### Job
Extract the lines that hold the string "finishes".

------

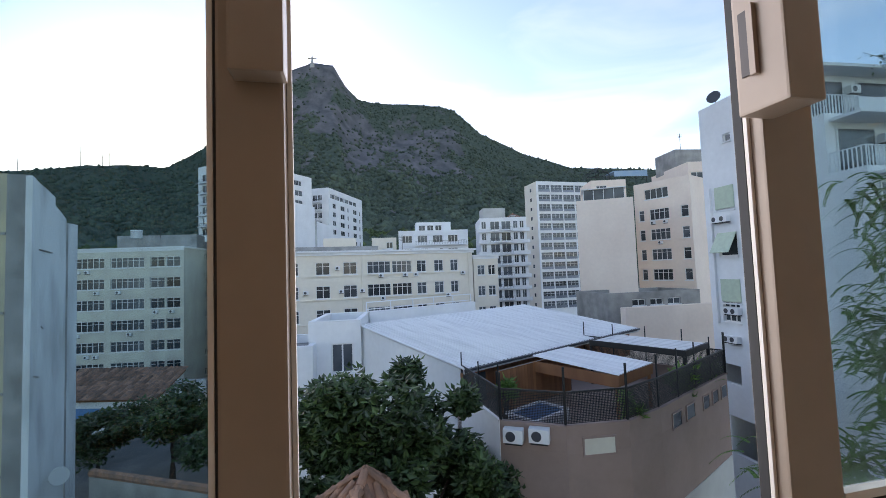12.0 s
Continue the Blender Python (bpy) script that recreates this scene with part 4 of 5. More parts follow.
building("stained water tank house on the pink building", (-58, 53.5), (-57.4, 59.5), 15.7, 19.0, 5, M_CONCRETE, name="roof_storey")
building("pale pink penthouse storey with a window", (-60.0, 40.0), (-58.6, 45.0), 9.5, 14.4, 6, M_PINK, [(0.8, 2.6, 1.6, 1.5, 3, 1)], name="roof_storey")
gh = thing("roof_glasshouse", "small dark glazed lean-to with a white frame on a roof", "glasshouse", placed((-52.7, 33.2), (-49.3, 39.1), 9.5)[0])
part("glazing", blocks((0.9, 5.9, 0.6, 0.66, 0.501, 1.9), (5.84, 5.9, 0.661, 3.4, 0.501, 1.9)), M_WINGLASS, gh)
part("roof", blocks((0.7, 6.1, 0.3, 3.6, 1.901, 2.02)), M_ROOFMETAL, gh)
part("base_wall", blocks((0.9, 5.9, 0.6, 3.4, 0.0, 0.5)), M_PINK, gh)
for i in range(5):
    part("mullion", blocks((0.9 + 1.235 * i, 0.96 + 1.235 * i, 0.55, 0.599, 0.501, 1.9)), M_WHITE, gh)
tank = thing("roof_canopy", "blue roof canopy on a light metal frame", "roof canopy", pose(-62, 45.5, 13.4, 0, 0, 82))
part("canopy", join(blocks((0, 5.5, 0, 3, 3.0, 3.12)), blocks((0, 5.5, -0.05, 0, 2.2, 3.0))), M_BLUETANK, tank)
for x in (0.1, 1.8, 3.6, 5.4):
    part("post", tube([(x, 0.1, 0), (x, 0.1, 3.0)], 0.06, 6), M_BLACK, tank)
cage = thing("roof_frame", "dark metal gazebo frame on a penthouse roof", "gazebo frame", pose(-60, 41.2, 14.4, 0, 0, 80))
for i in range(6):
    a = i * math.pi / 3
    part("rib", tube([(1.9 * math.cos(a), 1.9 * math.sin(a), 0), (1.9 * math.cos(a), 1.9 * math.sin(a), 0.9), (0.1 * math.cos(a), 0.1 * math.sin(a), 2.0)], 0.05, 5), M_BLACK, cage)
    c = (i + 1) * math.pi / 3
    part("ring", tube([(1.9 * math.cos(a), 1.9 * math.sin(a), 0.9), (1.9 * math.cos(c), 1.9 * math.sin(c), 0.9)], 0.04, 5), M_BLACK, cage)
building("stained concrete lean-to with a dark roof", (-44.5, 31.5), (-44.0, 43.0), GZ, -1.6, 7, M_CONCRETE, [(3 + 2.2 * i, -1.6 - GZ - 1.5, 1.6, 0.7, 2, 1) for i in range(3)], name="outbuilding")
building("low pink wall with a metal rail", (-40.0, 30.5), (-39.6, 42.0), GZ, -2.8, 0.9, M_PINK, name="outbuilding", parapet=0.3)

# white building at the end of the street: blank gable towards the room, balconies on its other face
p0, p1, top = (-26.6, 27.4), (-20.1, 27.05), 11.6
wins = [(1.8, top - GZ - 2.7, 0.55, 0.5, 1, 1), (0.9, -0.9 - GZ - 1.45, 1.25, 1.35, 3, 2)]
kb = building("white apartment building with a blank gable and green shutters", p0, p1, GZ, top, 16, M_WHITE, wins + [(0.9, z - GZ, 1.4, 1.45, 1, 1) for z in (4.7, 1.75, -0.95 + 2.0 - 2.2)], category="building", parapet=0.3, voids=[(0.5, 1.9, -6.2 - GZ, -5.0 - GZ), (2.6, 5.8, -6.6 - GZ, -5.0 - GZ), (0.9, 5.4, -10.5 - GZ, -8.2 - GZ)])
part("chase", blocks((0.25, 0.6, -0.16, -0.002, 11.5, top - GZ - 5.4)), M_WHITE, kb)
for z, tilt in ((4.72, 0), (1.77, -28), (-1.13, 0)):
    part("shutter", blocks((-0.02, 1.42, -0.05, -0.005, -1.4, 0.0)), M_SHUTTER, kb, "pale green roller shutter", m=pose(0.9, 0, z - GZ + 1.44, tilt, 0, 0))
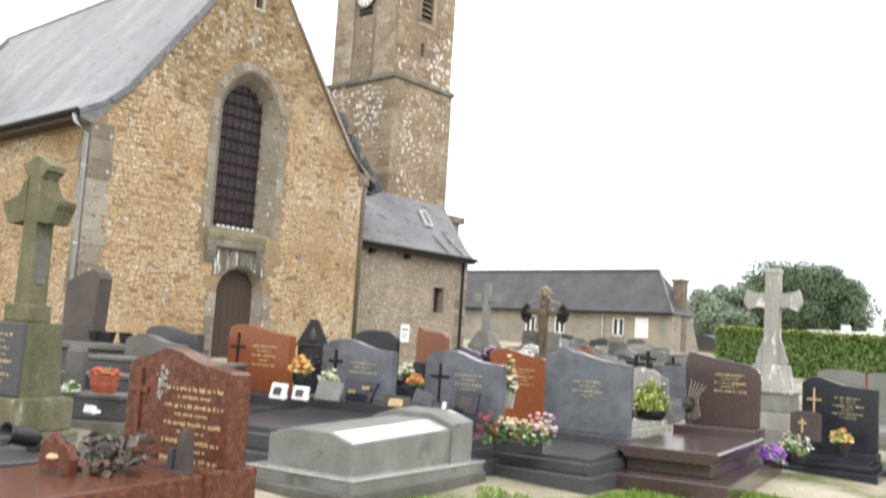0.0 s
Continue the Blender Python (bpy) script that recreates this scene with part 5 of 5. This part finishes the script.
post = thing("stone_post", pose(5.18, 9.3, ground_z(5.18, 9.3), 0, 0, -40), "narrow grey stone post beside a stepped grave", "post")
part("shaft", square_loft([(0.09, 0.1, -0.1), (0.085, 0.095, 0.94), (0.06, 0.07, 1.0)], 0, 0), DAMPCEMENT, post)
g4 = ground_z(3.6, 6.65)
led = thing("grave", pose(3.6, 6.65, g4, 0, 0, PHI), "dark granite slab grave beside a mossy cross", "grave", "graves in the churchyard")
part("footing", box(-1.3, 1.0, -0.62, 0.5, -0.2, 0.2, 0.015), CEMENT, led)
part("slab", box(-1.2, 0.9, -0.52, 0.42, 0.2, 0.77 - g4, 0.02), DARKGREY, led)
red = next(o for o in bpy.data.objects if o.get("label", "").startswith("polished red granite"))
st = next(o for o in red.children if o.name.startswith("stele") and "base" not in o.name)
rng = np.random.default_rng(71)
a, r = rng.uniform(0, 6.28, 60), rng.uniform(0, 1, 60) ** 0.7
c = np.stack([np.full(60, -0.085), 0.15 + 0.055 * r * np.cos(a), 1.08 + 0.11 * r * np.sin(a)], 1)
leaf_mesh("carving", c, np.tile((-1.0, 0, 0), (60, 1)), 0.018, PALECEMENT, st, 0.3, 71, "pale carved rose")["kind"] = "stuff"

sign = thing("notice_board", pose(23.15, 21.5, 1.9), "white paper notice with grey lines on the annex wall", "sign")
part("board", box(-0.22, 0.22, -0.06, -0.032, -0.3, 0.3, 0.005), WHITE, sign)
part("stroke", box(-0.15, 0.15, -0.064, -0.06, 0.1, 0.16), DARKGREY, sign)
part("stroke", box(-0.12, 0.12, -0.064, -0.06, -0.05, -0.02), DARKGREY, sign)
part("stroke", box(-0.15, 0.1, -0.064, -0.06, -0.15, -0.12), DARKGREY, sign)


# ---- wall stones, one by one ----
def inside(poly, x, z):
    c = False
    for (x0, z0), (x1, z1) in zip(poly, poly[1:] + poly[:1]):
        if (z0 > z) != (z1 > z) and x < (x1 - x0) * (z - z0) / (z1 - z0) + x0:
            c = not c
    return c


def courses(u0, u1, z0, z1, tall, long, keep, seed):
    """Uneven courses of stones: (middle u, middle z, width, height, how far it stands out)."""
    rnd = random.Random(seed)
    out = []
    z = z0
    while z < z1:
        h = rnd.uniform(*tall)
        u = u0 - rnd.uniform(0, long[1])
        while u < u1:
            w = rnd.uniform(*long)
            a, b = max(u, u0), min(u + w, u1)
            wave = 0.03 * math.sin(u * 1.7 + z) + 0.025 * math.sin(u * 4.3 + z * 3)
            if b - a > 0.06 and rnd.random() > 0.04 and all(keep(x, v) for x in (a, (a + b) / 2, b) for v in (z + wave, z + wave + h)):
                out.append(((a + b) / 2, z + wave + h / 2 + rnd.uniform(-0.016, 0.016), (b - a) - rnd.uniform(0.008, 0.03), h * rnd.uniform(0.7, 1.0), rnd.uniform(0.004, 0.018)))
            u += w
        z += h
    return out


def stone_block(rnd):
    """A unit stone: a rough face stands out from a wider back; x across, y out of the wall (minus), z up."""
    j = lambda k: rnd.uniform(-k, k)
    back = [(-1 + j(0.06), 0, -1 + j(0.1)), (1 + j(0.06), 0, -1 + j(0.1)), (1 + j(0.06), 0, 1 + j(0.1)), (-1 + j(0.06), 0, 1 + j(0.1))]
    face = [(x * (0.8 + j(0.1)), -1 + j(0.25), z * (0.72 + j(0.14))) for x, _, z in back]
    mid = (j(0.2), -1.15, j(0.2))
    return back + face + [mid]


FACES = [(0, 1, 5, 4), (1, 2, 6, 5), (2, 3, 7, 6), (3, 0, 4, 7), (4, 5, 8), (5, 6, 8), (6, 7, 8), (7, 4, 8)]


def stone_field(stones, place, mat, parent, name, seed, label=""):
    """All the stones of a wall as one mesh."""
    rnd = random.Random(seed)
    pts, faces = [], []
    for u, z, w, h, d in stones:
        k = len(pts)
        for a, b, c in stone_block(rnd):
            pts.append(church_at @ Vector(place(u + a * w / 2, b * d, z + c * h / 2)))
        faces += [[k + i for i in f] for f in FACES]
    me = bpy.data.meshes.new(name)
    me.from_pydata([tuple(p) for p in pts], [], faces)
    me.materials.append(mat)
    o = new(name, me)
    o.parent = parent
    o["kind"] = "stuff"
    if label:
        o["label"] = label
    return o


WIN_CLEAR = arch(13.74, 16.23, 3.7, 7.3, 8.86)
DOOR_CLEAR = arch(14.14, 16.08, 0.4, 2.6, 3.55)
PANEL = [(13.84, 3.3), (13.84, 4.1), (16.12, 4.1), (16.12, 3.3)]
SLIT_CLEAR = [(14.68, 10.2), (14.68, 11.06), (15.2, 11.06), (15.2, 10.2)]


def gable_keep(x, z):
    top = EAVE + (APEX - EAVE) * (1 - abs(x - GXM) / (GXM - GX0))
    return z < top - 0.06 and not any(inside(p, x, z) for p in (WIN_CLEAR, DOOR_CLEAR, PANEL, SLIT_CLEAR))


gable_stones = courses(GX0 + 0.3, GX1 - 0.25, 0.7, APEX, (0.06, 0.125), (0.08, 0.26), gable_keep, 21)
near = [s for s in gable_stones if s[1] < 4.2 and s[0] < 14.0][:300]
chosen = set(near)
rnd = random.Random(24)
rest = [s for s in gable_stones if s not in chosen]
kinds = [rnd.random() * (0.04 if abs(s[0] - 14.93) < 0.17 and 8.9 < s[1] < 10.35 else 0.12 if abs(s[0] - 14.2 - (s[1] - 9.8) * 0.35) < 0.28 and 9.0 < s[1] < 10.9 else 0.1 if s[1] > 11.1 else 0.45 if s[0] - GX0 < 1.1 and s[1] < 6.5 else 1.0) for s in rest]
front = lambda u, d, z: (u, GY + d, z)
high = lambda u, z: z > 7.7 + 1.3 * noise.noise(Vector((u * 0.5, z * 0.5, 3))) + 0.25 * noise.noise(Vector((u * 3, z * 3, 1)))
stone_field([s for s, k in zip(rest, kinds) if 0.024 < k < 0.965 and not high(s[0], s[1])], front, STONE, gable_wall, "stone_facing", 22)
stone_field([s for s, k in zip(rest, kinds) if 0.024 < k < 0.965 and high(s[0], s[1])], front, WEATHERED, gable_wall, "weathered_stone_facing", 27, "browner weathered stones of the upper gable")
stone_field([(u, z, min(w, 0.16), h * 1.25, d + 0.004) for (u, z, w, h, d), k in zip(rest, kinds) if k <= 0.024], front, ODDSTONE, gable_wall, "pale_stone_facing", 25, "scattered pale grey stones")
stone_field([s for s, k in zip(rest, kinds) if k >= 0.965], front, DARKSTONE, gable_wall, "dark_stone_facing", 26, "scattered dark brown stones")
rnd = random.Random(23)
for u, z, w, h, d in near:
    me = bpy.data.meshes.new("stone")
    me.from_pydata([tuple(church_at @ Vector((u + a * w / 2, GY + b * d, z + c * h / 2))) for a, b, c in stone_block(rnd)], [], FACES)
    me.materials.append(STONE)
    new("stone", me).parent = gable_wall

stone_field(courses(GY + 0.5, 36, 0.7, EAVE - 0.15, (0.07, 0.1), (0.16, 0.34), lambda u, z: True, 31), lambda u, d, z: (GX0 + d, u, z), STONE, side_wall, "stone_facing", 32)
stone_field(courses(GX1 + 0.02, AX1 - 0.3, 0.7, AEAVE - 0.15, (0.09, 0.17), (0.12, 0.36), lambda x, z: not (24.38 < x < 25.28 and 2.5 < z < 3.8), 41), lambda u, d, z: (u, AY + d, z), ANNEXSTONE, annex_wall, "stone_facing", 42)
stone_field(courses(TX0 + 0.3, TX1 - 0.25, 6.3, STRING - 0.1, (0.12, 0.2), (0.14, 0.4), lambda x, z: True, 51), lambda u, d, z: (u, TY0 + d, z), TOWERSTONE, tower, "stone_facing", 52)
stone_field(courses(TY0 + 0.3, TY1 - 0.1, 6.3, STRING - 0.1, (0.14, 0.22), (0.16, 0.45), lambda x, z: True, 53), lambda u, d, z: (TX0 + d, u, z), TOWERSTONE, tower, "stone_facing", 54)
stone_field(courses(BX0 + 0.3, BX1 - 0.25, STRING + 0.12, DOME - 0.4, (0.12, 0.2), (0.14, 0.4), lambda x, z: not (24.18 < x < 25.34 and 13.38 < z < 15.4) and not (24.44 < x < 24.8 and 12.22 < z < 12.86), 55), lambda u, d, z: (u, BY0 + d, z), TOWERSTONE, tower, "stone_facing", 56)
for y0, y1, k in ((BY0 + 0.1, CY - 0.64, 57), (CY + 0.64, BY1 - 0.06, 58)):
    stone_field(courses(y0, y1, STRING + 0.14, DOME - 0.4, (0.26, 0.34), (0.3, 0.55), lambda x, z: True, k), lambda u, d, z: (BX0 - 0.07 + d * 0.5, u, z), TOWERASHLAR, tower, "stone_facing", k + 10)


# ---- grass along the path ----
rng = np.random.default_rng(81)
blades = []
for x0, x1, y0, y1, k in ((7.7, 9.6, 4.45, 5.2, 6500), (5.8, 7.8, 5.3, 5.85, 2200), (9.0, 10.8, 3.7, 4.35, 4200), (8.4, 9.6, 7.0, 7.6, 500), (10.5, 12.5, 6.7, 7.4, 500)):
    p = rng.uniform((x0, y0), (x1, y1), (k, 2))
    keep = [noise.noise(Vector((a * 1.6, b * 1.6, 5))) > -0.15 for a, b in p]
    blades.append(p[np.array(keep)])
p = np.concatenate(blades)
n = len(p)
lean = rng.normal(0, 0.03, (n, 2))
tall = rng.uniform(0.025, 0.085, n)
wide = rng.normal(0, 0.008, (n, 2))
z = np.array([ground_z(a, b) for a, b in p]) - 0.01
pts = np.stack([np.column_stack([p - wide, z]), np.column_stack([p + wide, z]), np.column_stack([p + lean, z + tall])], 1).reshape(-1, 3)
me = bpy.data.meshes.new("grass")
me.from_pydata(pts.tolist(), [], np.arange(3 * n).reshape(-1, 3).tolist())
me.materials.append(GRASS)
tagged(new("grass", me), "tufts of bright green grass along the gravel path", "grass", kind="stuff")
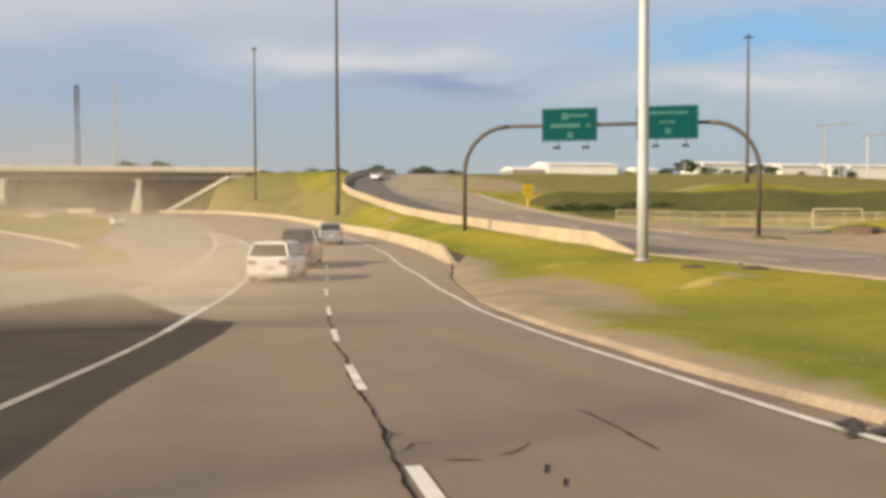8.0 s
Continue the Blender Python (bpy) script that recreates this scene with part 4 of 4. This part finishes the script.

------

### Completed task
Continue the Blender Python (bpy) script that recreates this scene with part 5 of 5. This part finishes the script.
Continue the Blender Python (bpy) script that recreates this scene with part 4 of 4. This part finishes the script.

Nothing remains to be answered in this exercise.